NCSA httpd supported an option that allowed every user on a system to put html documents in a specially named directory and have them instantly served up to the world. User created content exploded--undergraduates (like me) were instantly addicted.

I'm not even sure who came up with ~/public_html (Rob McCool or Ari Luotonen are the primary suspects) but whoever it was will always be an undersung hero of the web.
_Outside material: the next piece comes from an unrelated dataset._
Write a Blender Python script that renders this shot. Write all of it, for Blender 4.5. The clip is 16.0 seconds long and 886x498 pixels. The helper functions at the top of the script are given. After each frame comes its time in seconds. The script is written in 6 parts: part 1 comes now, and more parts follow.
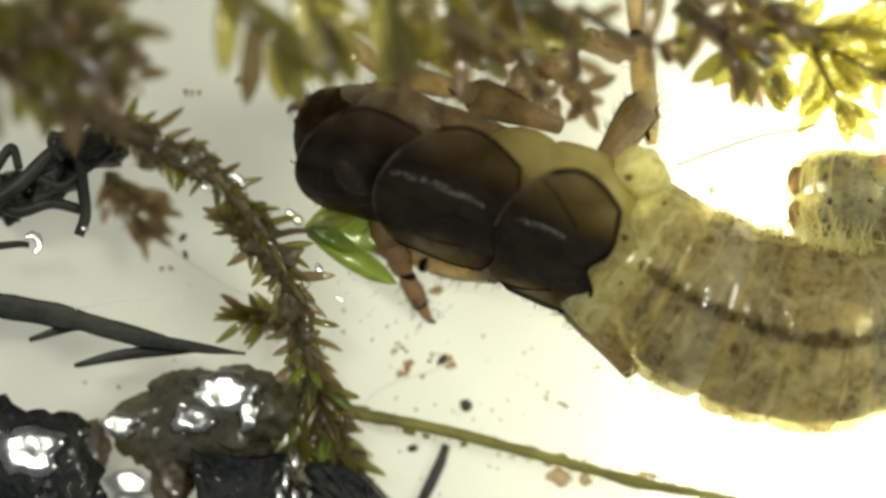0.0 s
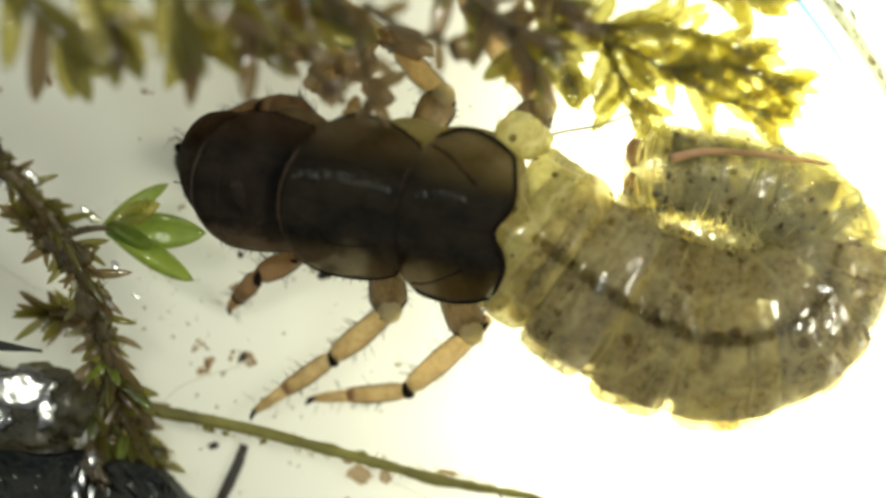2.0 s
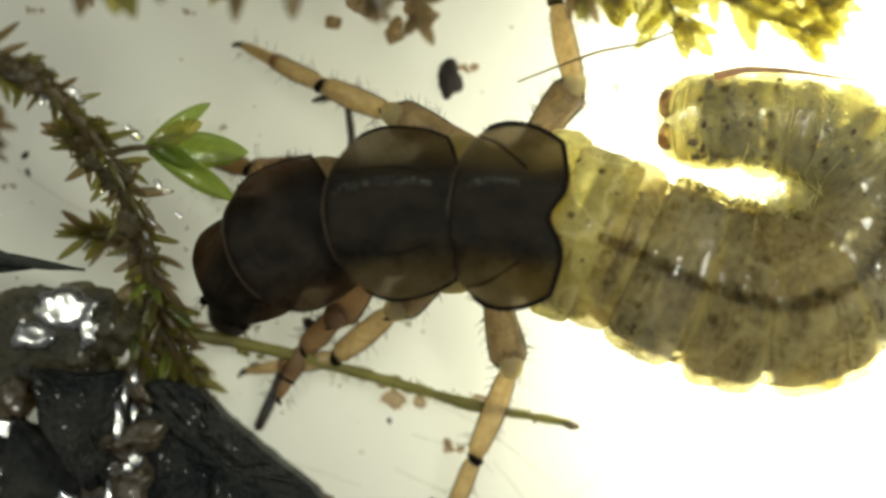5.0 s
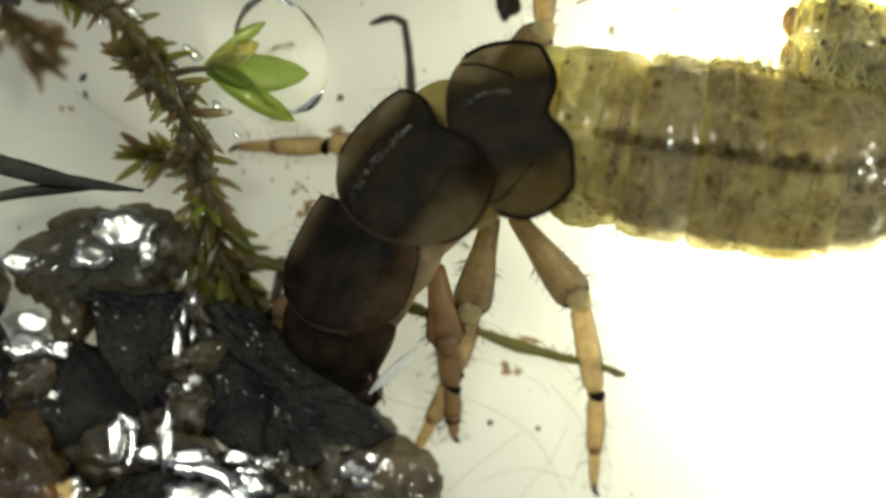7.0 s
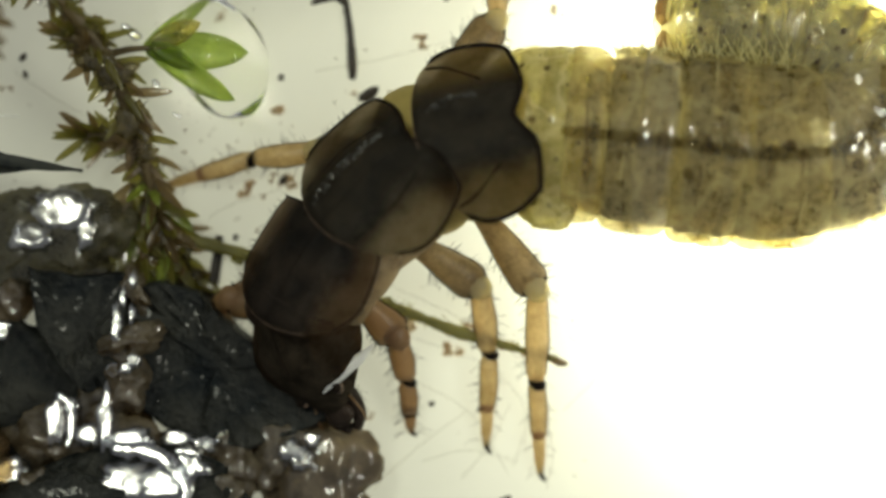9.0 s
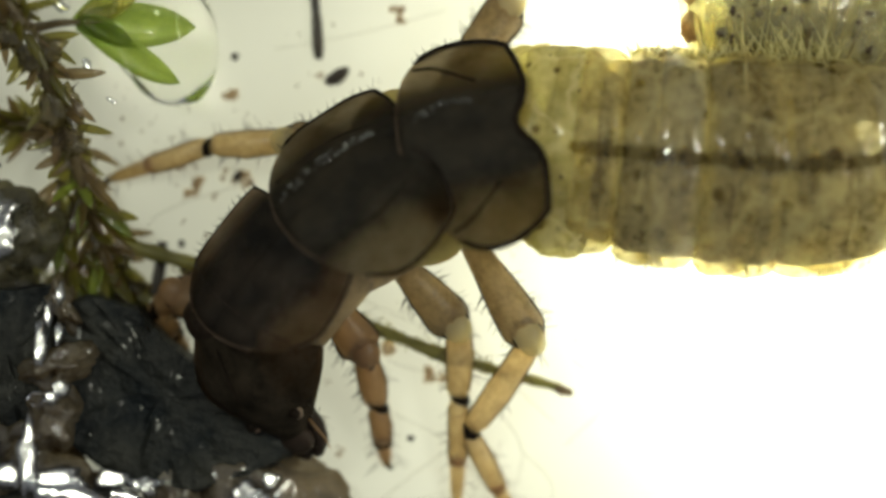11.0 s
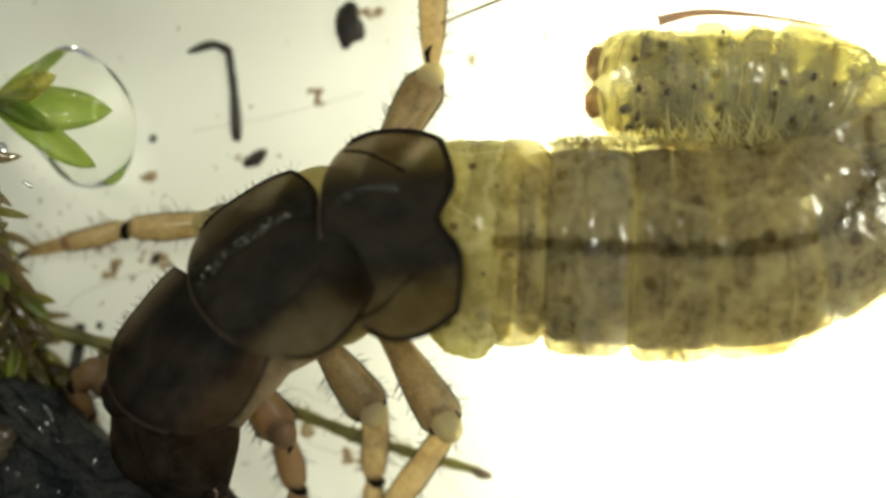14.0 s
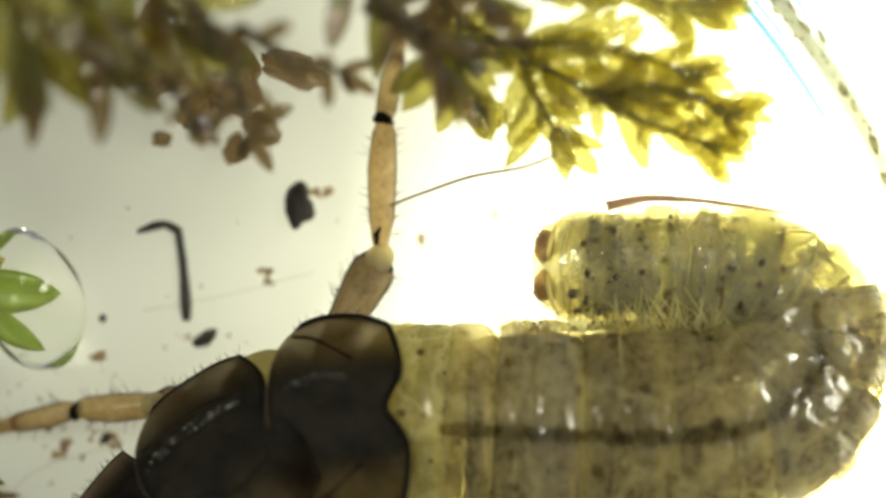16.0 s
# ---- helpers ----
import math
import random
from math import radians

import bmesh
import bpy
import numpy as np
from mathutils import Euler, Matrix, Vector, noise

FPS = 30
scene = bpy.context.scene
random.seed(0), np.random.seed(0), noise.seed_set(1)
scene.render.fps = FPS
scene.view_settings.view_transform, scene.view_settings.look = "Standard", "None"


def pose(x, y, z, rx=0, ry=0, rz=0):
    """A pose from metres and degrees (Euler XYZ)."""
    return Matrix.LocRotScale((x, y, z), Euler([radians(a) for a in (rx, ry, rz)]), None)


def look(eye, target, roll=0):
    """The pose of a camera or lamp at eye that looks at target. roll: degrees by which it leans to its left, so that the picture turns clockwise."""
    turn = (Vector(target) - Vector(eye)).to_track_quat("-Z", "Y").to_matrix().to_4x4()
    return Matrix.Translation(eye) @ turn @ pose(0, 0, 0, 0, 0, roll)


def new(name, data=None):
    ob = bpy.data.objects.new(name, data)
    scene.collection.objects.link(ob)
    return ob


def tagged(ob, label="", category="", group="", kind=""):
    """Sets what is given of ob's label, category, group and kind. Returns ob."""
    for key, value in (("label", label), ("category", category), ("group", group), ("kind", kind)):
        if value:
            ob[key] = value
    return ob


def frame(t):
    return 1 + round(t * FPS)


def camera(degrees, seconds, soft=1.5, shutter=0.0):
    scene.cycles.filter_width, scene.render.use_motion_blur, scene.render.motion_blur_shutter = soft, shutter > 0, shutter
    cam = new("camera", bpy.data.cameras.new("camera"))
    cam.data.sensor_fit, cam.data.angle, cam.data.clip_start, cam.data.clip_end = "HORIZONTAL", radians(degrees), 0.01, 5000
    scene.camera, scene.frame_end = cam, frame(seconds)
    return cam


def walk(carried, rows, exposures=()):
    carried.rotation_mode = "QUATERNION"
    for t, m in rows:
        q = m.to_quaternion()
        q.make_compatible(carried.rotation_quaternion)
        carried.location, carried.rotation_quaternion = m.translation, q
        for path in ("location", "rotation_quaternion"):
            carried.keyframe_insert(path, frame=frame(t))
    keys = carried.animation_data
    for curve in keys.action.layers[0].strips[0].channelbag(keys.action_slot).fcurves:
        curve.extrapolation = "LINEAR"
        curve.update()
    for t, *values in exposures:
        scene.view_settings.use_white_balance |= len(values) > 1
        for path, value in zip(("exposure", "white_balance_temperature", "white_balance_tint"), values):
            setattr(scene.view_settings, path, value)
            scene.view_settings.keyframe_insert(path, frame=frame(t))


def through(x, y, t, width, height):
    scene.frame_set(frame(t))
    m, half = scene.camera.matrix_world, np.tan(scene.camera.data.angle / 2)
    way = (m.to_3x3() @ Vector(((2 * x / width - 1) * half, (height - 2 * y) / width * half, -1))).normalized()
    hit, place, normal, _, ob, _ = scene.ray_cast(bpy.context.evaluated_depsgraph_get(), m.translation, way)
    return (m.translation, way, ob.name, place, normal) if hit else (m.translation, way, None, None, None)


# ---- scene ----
MM = 0.001
cam = camera(11.93, 16.0, soft=3.2)
walk(cam, [
    (0.0, pose(-0.001913, 0.001000, 0.051500)),
    (0.5, pose(-0.000513, 0.000727, 0.051500)),
    (1.0, pose(-0.000147, 0.000873, 0.051500)),
    (1.5, pose(-0.000073, 0.001047, 0.051500)),
    (2.0, pose(0.000507, 0.000967, 0.051500)),
    (2.5, pose(0.001280, 0.001180, 0.051500)),
    (3.0, pose(0.001487, 0.000993, 0.051500)),
    (3.5, pose(0.001520, 0.001167, 0.051500)),
    (4.0, pose(0.001120, 0.000680, 0.051500)),
    (4.5, pose(0.000580, 0.000700, 0.051500)),
    (5.0, pose(0.000000, 0.000000, 0.051500)),
    (5.2, pose(-0.000133, -0.000020, 0.051500)),
    (7.3, pose(-0.000713, -0.001187, 0.051500)),
    (7.5, pose(-0.000653, -0.001313, 0.051500)),
    (8.0, pose(-0.000220, -0.001353, 0.051500)),
    (8.2, pose(-0.000053, -0.001187, 0.051500)),
    (10.3, pose(0.000026, -0.001177, 0.047796)),
    (10.5, pose(-0.000100, -0.001190, 0.045748)),
    (11.0, pose(0.000203, -0.001094, 0.043873)),
    (11.5, pose(0.000033, -0.001122, 0.043873)),
    (12.0, pose(-0.000018, -0.001133, 0.043873)),
    (12.5, pose(-0.000046, -0.001020, 0.043873)),
    (13.0, pose(0.000276, -0.000987, 0.043873)),
    (13.5, pose(0.000440, -0.000930, 0.043873)),
    (14.0, pose(0.001050, -0.000246, 0.043873)),
    (14.5, pose(0.001553, 0.000991, 0.043873)),
    (15.0, pose(0.001768, 0.001166, 0.043873)),
    (15.5, pose(0.001722, 0.001245, 0.043873)),
    (16.0, pose(0.001570, 0.001612, 0.043873)),
], exposures=[(0.0, 0.88), (0.5, 0.86), (1.0, 0.76), (2.0, 0.60), (3.0, 0.30), (4.0, 0.26), (5.0, 0.34), (8.0, 0.40), (12.0, 0.43), (14.5, 0.44), (15.2, 0.36), (16.0, 0.28)])

# ---- world, lamps, exposure ----
world = bpy.data.worlds.new("ambient_fill")
world.use_nodes = True
scene.world = world
back = world.node_tree.nodes["Background"]
back.inputs["Color"].default_value = (0.92, 0.95, 1.0, 1)
# even ambient light, raised to lift the blacks as veiling glare would
back.inputs["Strength"].default_value = 0.18


def lamp(name, at, target, power, size, size_y, colour):
    data = bpy.data.lights.new(name, "AREA")
    data.shape, data.size, data.size_y = "ELLIPSE", size * MM, size_y * MM
    data.energy, data.color = power, colour
    ob = new(name, data)
    ob.matrix_world = look([v * MM for v in at], [v * MM for v in target])
    return ob


# the microscope's stage panel and its hot spot under the frosted plate, and two goosenecks above
lamp("stage_light", (6.2, 0.3, -2.2), (6.2, 0.3, 0), 0.0030, 5.5, 5.5, (0.99, 1.0, 0.76))
lamp("stage_panel", (5, 0, -12), (6, 0, 0), 0.00085, 22, 22, (0.98, 1.0, 0.66))
lamp("gooseneck_light", (-26, 24, 62), (-1, 0, 0), 0.0125, 9, 18, (0.97, 1.0, 0.80))
lamp("gooseneck_light", (42, 6, 44), (1, 0, 0), 0.0128, 36, 6, (0.99, 1.0, 0.82))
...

That's funny...I've never thought of it that way, taking Github and AWS S3 so much for granted these days...but one of things students really liked in a class I taught on using the Unix shell was the ability to automate the pushing of files to their school account folder and have it show up immediately at stanford.edu/~theirusername

It's still pretty cool in this day and age of PaaS, and well, social networks...but was much more revolutionary in the pre-MySpace days (and post-MySpace too, if you had something you wanted to post that deserved a little more gravitas than a social media wall post)


I remember when someone started running httpd on our university network, and the universal reaction was 'seriously? It's reading stuff out of our private home directories and broadcasting it to anyone who asks? WTF, get this thing turned off immediately!'.

Different world.


\*nix home dirs aren't really "private". They usually default to world-readable, and in a university environment (at least one like mine) there was a culture where people expected friends to look at them.


> world readable ... there was a culture where people expected friends to look at them

Same here. The default user home from /etc/skel (or some equivalent) had a user-access-only area that we were told to put sensitive work (individually marked projects where we were explicitly expected/told not to collaborate on) and other such into. We could protect other directories a little more too if needed, or even open up bits of that one to "group" or "other" (at our own risk) and there were specific groups setup for explicitly collaborative projects (these days I would do away with that and control such collaboration through git or its ilk).